PARIS: Emmanuel Macron a reçu mardi à Paris le secrétaire d'Etat américain Antony Blinken dans une ambiance studieuse mais sans effusions, pour préparer les "décisions concrètes" que le président français et Joe Biden annonceront fin octobre afin de sceller la réconciliation après une crise inédite.
Le "long tête-à-tête", qui n'était initialement pas à l'agenda, doit "contribuer à restaurer la confiance entre la France et les Etats-Unis" après la crise des sous-marins qui a éclaté mi-septembre, a déclaré l'Elysée.
Les deux pays alliés "poursuivent leur travail de coordination sur les enjeux d'intérêt commun, qu'il s'agisse de la coopération UE-OTAN, du Sahel, ou de l'espace indo-pacifique".
Selon un haut responsable américain, qui a salué un entretien "positif" et "productif", il y a un "commun accord que nous avons une opportunité à présent d'approfondir et renforcer la coordination" franco-américaine.
"Mais beaucoup de travail difficile reste à faire pour identifier les décisions concrètes" qui seront soumises aux deux présidents en vue de leur propre rencontre prévue fin octobre en Europe, a-t-il expliqué.
Le coup de froid a éclaté le 15 septembre, quand le président des Etats-Unis a annoncé une nouvelle alliance avec l'Australie et le Royaume-Uni dans la région Indo-Pacifique, dans le cadre de sa grande priorité internationale: contrer la Chine.
Ce partenariat baptisé AUKUS a suscité une rare colère de la France car il a torpillé un mégacontrat de sous-marins français passé avec les Australiens.
Il aura fallu un coup de fil Joe Biden et Emmanuel Macron, après une semaine de vives tensions, pour amorcer un certain apaisement.
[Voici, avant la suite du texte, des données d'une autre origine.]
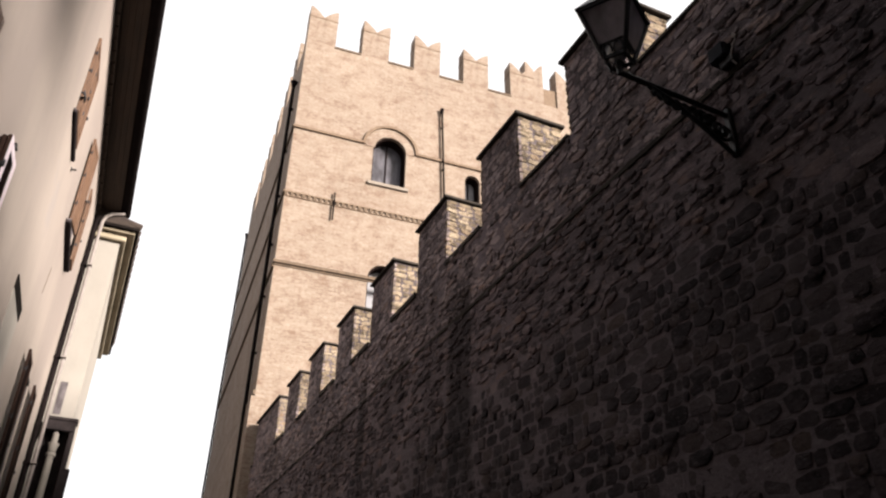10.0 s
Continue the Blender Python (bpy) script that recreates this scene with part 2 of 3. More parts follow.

Le locataire de la Maison-Blanche a reconnu que les Etats-Unis auraient pu mieux communiquer avec leur allié de longue date. Et les deux chefs d'Etat ont lancé un "processus de consultations approfondies".
Selon le haut responsable américain, l'ambiance mardi était "sérieuse", et les conversations n'ont plus porté sur les récriminations françaises au sujet d'AUKUS, comme lors d'un précédent entretien entre Antony Blinken et son homologue Jean-Yves Le Drian fin septembre à New York.
«Baisser d'un ton»
Les retrouvailles parisiennes ont néanmoins été marquées par un accueil moins chaleureux que par le passé.
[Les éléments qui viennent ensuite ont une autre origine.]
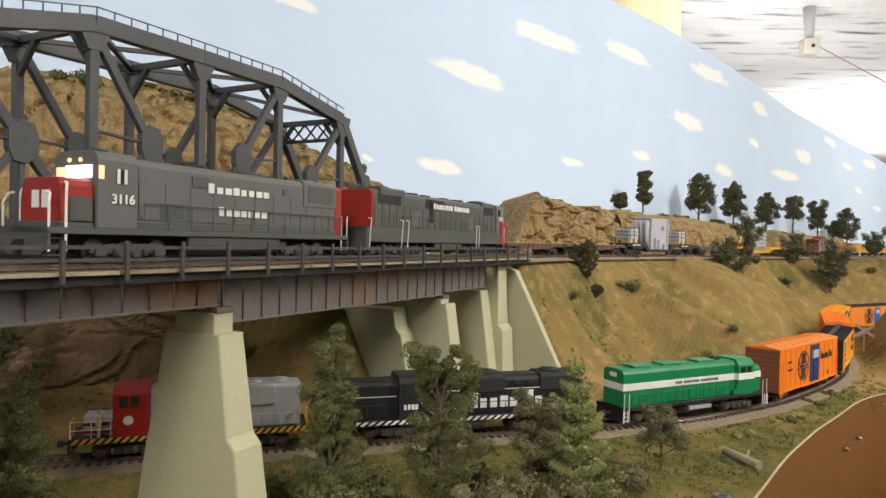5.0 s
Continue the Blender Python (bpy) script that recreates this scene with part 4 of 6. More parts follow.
    stanchion_rail(car, [(-0.056 + 0.0135 * k, -0.0170) for k in range(12)], 0.0165, 0.0292, SP_GREY_DARK)
    resize(car, 1.075)
    return car


def build_twin_engine_unit():
    """Long second unit of the upper train: red-ended hood first, cab trailing."""
    car = empty("diesel_locomotive", "long dark grey twin-engine diesel locomotive with red ends", "locomotive", "locomotives")
    L = 0.1425
    loco_base(car, L, SP_GREY_DARK, deck=0.0240, W=0.0172, sill=0.0115, tank=(-0.028, 0.030), truck_x=0.112, base=0.032)
    for e in (-1, 1):
        truck(car, e * 0.066, 0.032, 0.0057, True)
    h = hood(car, "hood", -0.1290, 0.1180, 0.0148, 0.0240, 0.0530, SP_GREY_DARK, 0.0045, "grey engine hood", doors=22)
    hood(car, "hood_end", -0.1325, -0.1288, 0.0146, 0.0165, 0.0525, SP_RED, 0.0035, "scarlet hood end")
    for z in (0.0300, 0.0400, 0.0465):
        pane(car, "end_panel", -0.1328, -0.1323, -0.0060, 0.0060, z, z + 0.0050, SP_RED)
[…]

Jean-Yves Le Drian a certes reçu longuement son homologue en tête-à-tête au Quai d'Orsay avant la rencontre formelle, mais il ne s'est affiché qu'à minima avec lui. Aucune conférence de presse commune n'a été programmée.
En juin, le ministre français avait chaleureusement lancé "bienvenue chez toi" à Antony Blinken, parfait francophone qui a vécu dans la capitale française toute son adolescence et considère la France comme sa "deuxième patrie".
Depuis mi-septembre, changement de ton: Jean-Yves Le Drian a dénoncé un "coup dans le dos" digne de la méthode tant honnie de l'ère Trump.
Pour montrer que la France n'est pas isolée, le ministre a eu lundi des échanges avec ses homologues allemand, espagnol, polonais et avec le chef de la diplomatie européenne Josep Borrell et devait s'entretenir mardi avec l'Italien et le Néerlandais.
"Cette crise met en jeu les intérêts de tous les Européens concernant le fonctionnement de nos alliances et l'engagement des Européens dans l'Indo-Pacifique", insiste-t-on de source diplomatique française.
Une source européenne espérait récemment que la crise se révèle être in fine un mal pour un bien, en permettant une "clarification" entre les deux rives de l'Atlantique au sujet des ambitions d'une défense européenne complémentaire de l'Otan, un projet poussé notamment par Emmanuel Macron.
Ce dernier veut aussi que le statut de "puissance indo-pacifique" de la France soit reconnue, dans un cadre qui reste à définir.
"Il semble utile de baisser d'un ton notre rhétorique sur les agissements de nos partenaires", estiment le chercheur Bruno Tertrais et l'ex-ambassadeur Michel Duclos dans une note du cercle de réflexion Institut Montaigne.
Ils recommandent aux autorités françaises de miser désormais davantage sur l'Inde, mais aussi sur le Japon, dans leur stratégie indo-pacifique.
Antony Blinken devait également participer mardi et mercredi à deux jours de réunions à l'Organisation de coopération et de développement économiques (OCDE).